SK Energy bond offer raises $450 million

The Korean refiner has to scale back the size of its bond offer by $50 million but, in the end, attracts 60 investor accounts.
SK Energy priced a $450 million bond last night despite a spike in Asian credit spreads. Investors agreed to buy the five-year bonds at a 7.125% yield, which was in line with underwriters' expectations earlier in the week.

Discussions with investors started in earnest on Monday, just after the US government announced the biggest jump in unemployment for 22 years. And as if that wasn't bad enough, rising oil prices and inflation were spurring fears that central banks across the region would be forced to continue hiking interest rates. As a result of all this, the iTraxx index of Asia-Pacific investment-grade credit default swaps has widened by almost 20bp this week to end at 138.5bp yesterday.

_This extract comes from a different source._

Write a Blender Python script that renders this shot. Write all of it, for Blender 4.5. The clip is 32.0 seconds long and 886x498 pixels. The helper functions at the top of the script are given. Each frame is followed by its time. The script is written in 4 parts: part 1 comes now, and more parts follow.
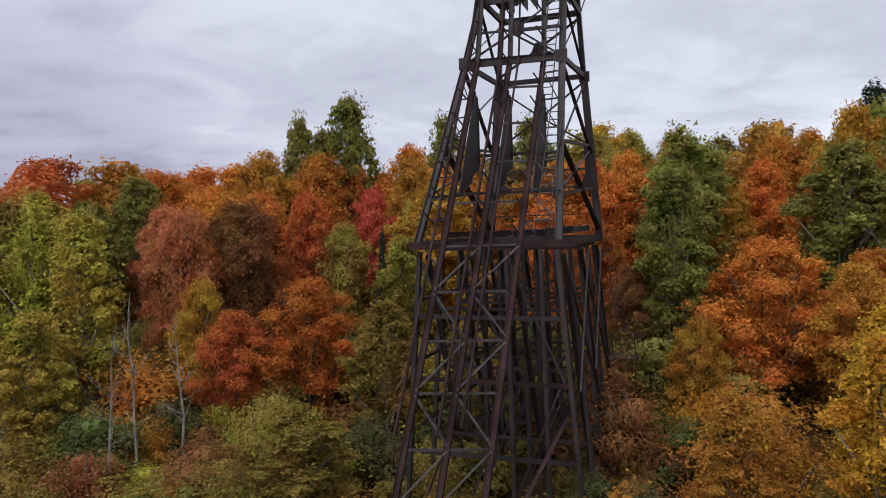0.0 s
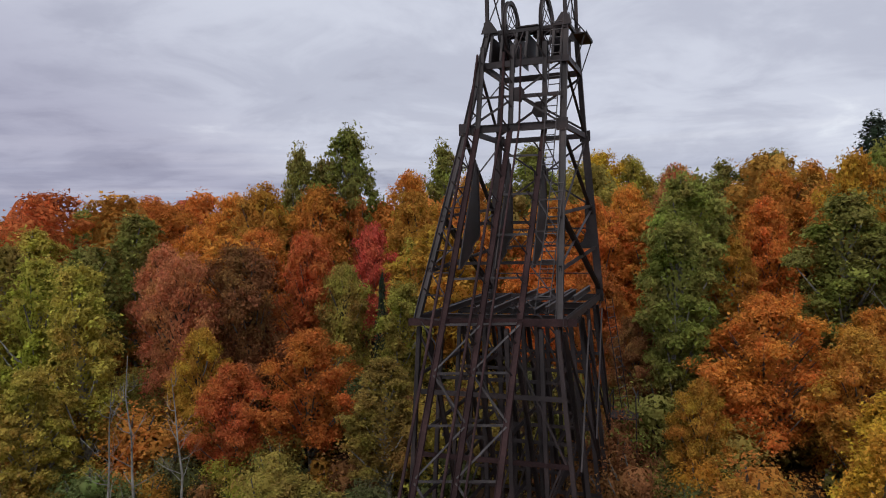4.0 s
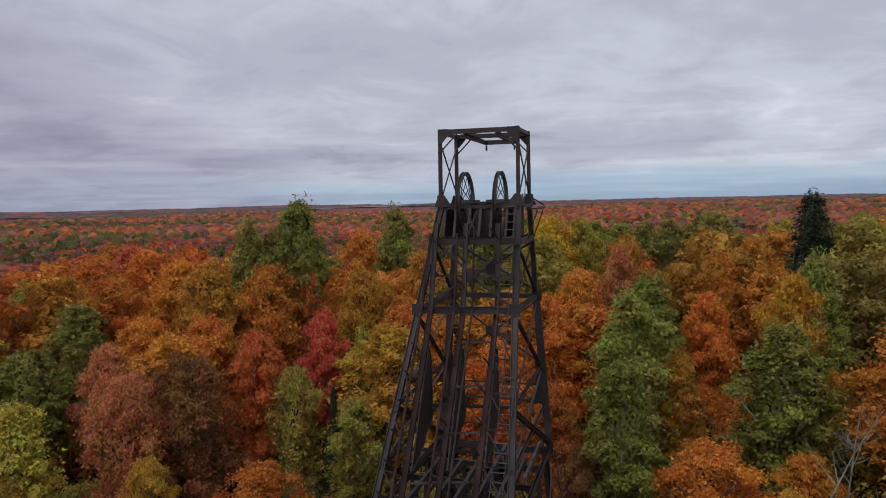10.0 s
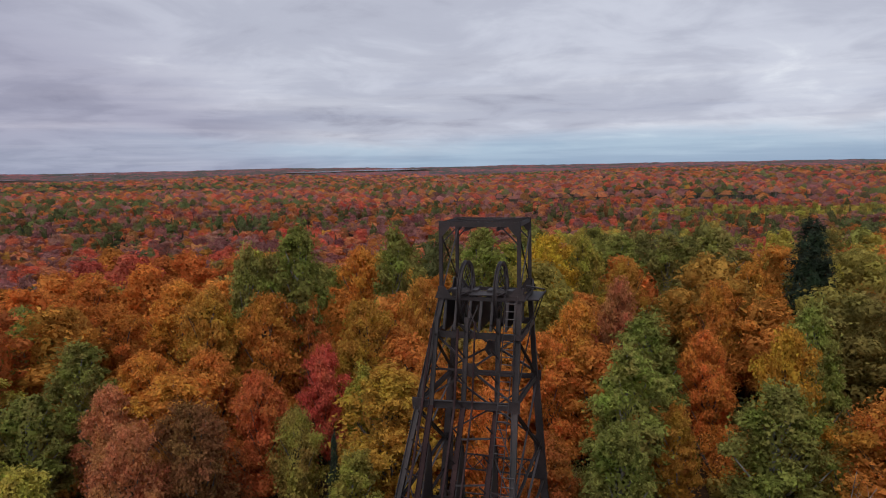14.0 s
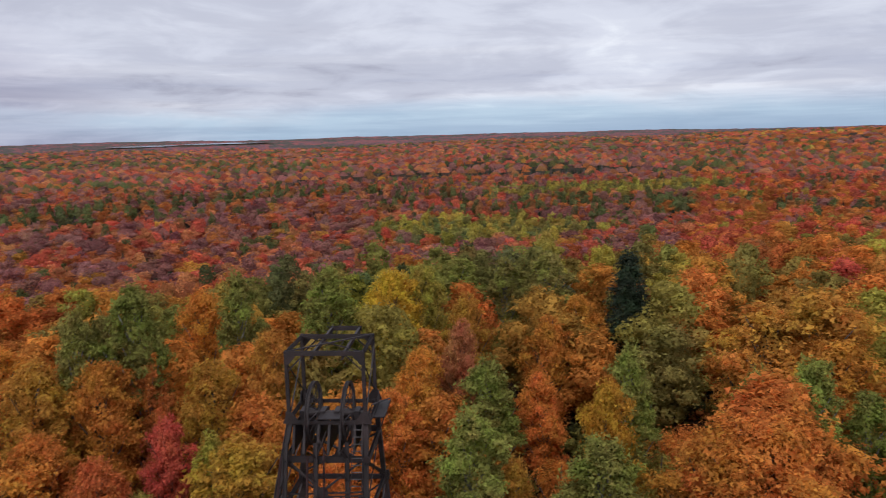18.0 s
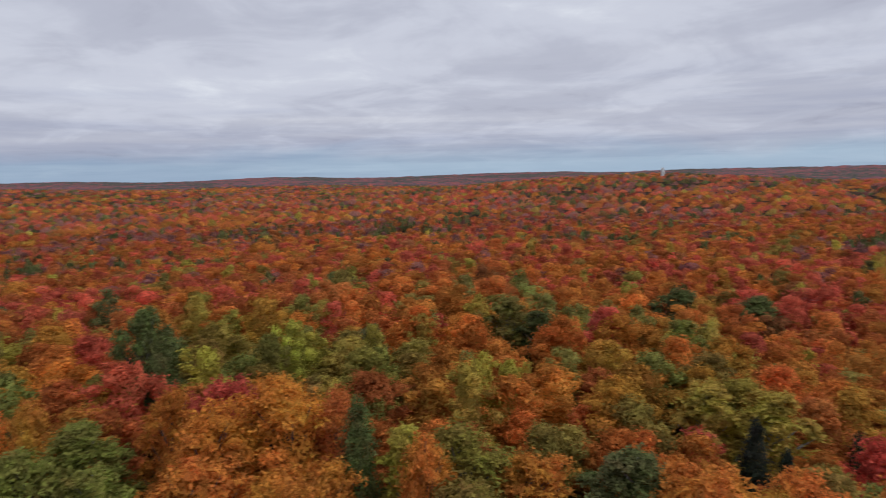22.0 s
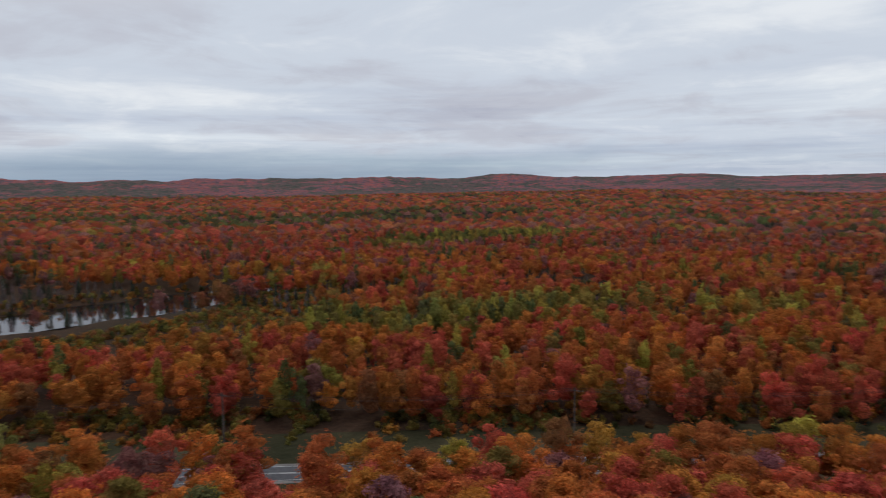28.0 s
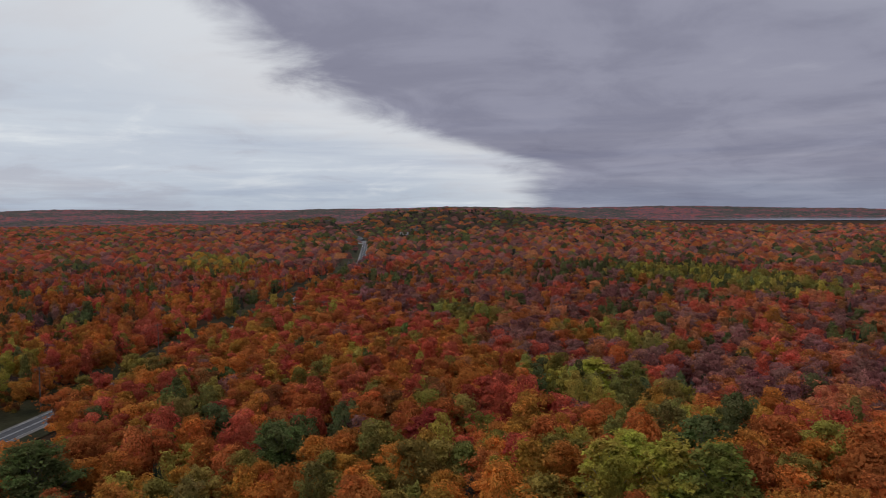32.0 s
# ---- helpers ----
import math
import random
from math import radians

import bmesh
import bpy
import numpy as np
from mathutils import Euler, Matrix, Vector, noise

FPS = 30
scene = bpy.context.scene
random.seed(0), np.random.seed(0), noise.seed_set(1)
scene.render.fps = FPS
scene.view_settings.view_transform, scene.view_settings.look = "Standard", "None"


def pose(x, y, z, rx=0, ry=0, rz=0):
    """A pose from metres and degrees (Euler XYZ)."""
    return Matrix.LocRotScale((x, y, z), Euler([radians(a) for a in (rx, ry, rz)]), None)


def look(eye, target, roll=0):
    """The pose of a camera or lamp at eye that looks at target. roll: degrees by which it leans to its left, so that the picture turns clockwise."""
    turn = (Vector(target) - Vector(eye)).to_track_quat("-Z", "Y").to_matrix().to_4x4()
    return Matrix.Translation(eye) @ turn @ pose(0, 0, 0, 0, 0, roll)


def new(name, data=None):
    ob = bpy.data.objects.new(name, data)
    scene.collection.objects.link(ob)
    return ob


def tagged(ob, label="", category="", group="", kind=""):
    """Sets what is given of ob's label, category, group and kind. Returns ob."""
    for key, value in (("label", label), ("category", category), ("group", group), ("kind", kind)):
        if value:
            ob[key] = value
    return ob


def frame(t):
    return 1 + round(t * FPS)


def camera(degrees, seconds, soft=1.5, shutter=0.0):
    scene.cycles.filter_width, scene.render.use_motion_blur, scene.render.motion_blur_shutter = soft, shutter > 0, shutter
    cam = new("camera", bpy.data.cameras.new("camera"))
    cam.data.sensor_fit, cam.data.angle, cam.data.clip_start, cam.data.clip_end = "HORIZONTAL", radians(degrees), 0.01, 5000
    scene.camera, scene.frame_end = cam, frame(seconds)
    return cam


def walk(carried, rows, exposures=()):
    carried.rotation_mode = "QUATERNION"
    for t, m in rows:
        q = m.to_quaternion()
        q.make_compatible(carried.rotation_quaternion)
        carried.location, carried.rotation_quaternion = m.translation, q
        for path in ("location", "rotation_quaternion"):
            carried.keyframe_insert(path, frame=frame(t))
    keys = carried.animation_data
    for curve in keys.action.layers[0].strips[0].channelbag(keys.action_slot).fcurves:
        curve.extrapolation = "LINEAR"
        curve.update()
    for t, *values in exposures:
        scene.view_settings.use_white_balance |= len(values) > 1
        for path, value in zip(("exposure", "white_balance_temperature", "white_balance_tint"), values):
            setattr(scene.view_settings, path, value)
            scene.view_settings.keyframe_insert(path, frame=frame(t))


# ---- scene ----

Bankers say that deals can still get done in these conditions, but it is a challenge. "This is not a market for opportunistic borrowers," says one debt specialist. "You're not going to see a Kexim or a Hutch come out with a deal right now, but borrowers that need real funding know that volatility isn't going to go away."

SK Energy had intended to raise a maximum of $500 million, but in the end had to scale that back to $450 million. The bonds were printed with a 7% coupon and were sold to investors at 99.111% of their face value to give the yield of 7.125%, which is 275bp over mid-swaps and roughly 368bp over US Treasuries.

When compared to the bonds issued by comparable oil refiners, that pricing suggests SK Energy is paying a slight new-issuer premium û bonds due 2014 issued by GS Caltex, which is rated one notch higher at BBB+, were trading at 250bp over Libor at the time of pricing.

Orders for the deal totalled roughly $830 million and, in the end, bankers allocated the bonds to 60 accounts, 70% of which are based in Asia and the rest from Europe. The bonds were not offered to US investors. Most of the buyers were banks, which accounted for 55% of the orders. Asset managers took 30%, insurers and pension funds 12% and retail and others 3%.

Five banks worked on arranging the deal: Citi, Goldman Sachs, Merrill Lynch, Morgan Stanley and UBS.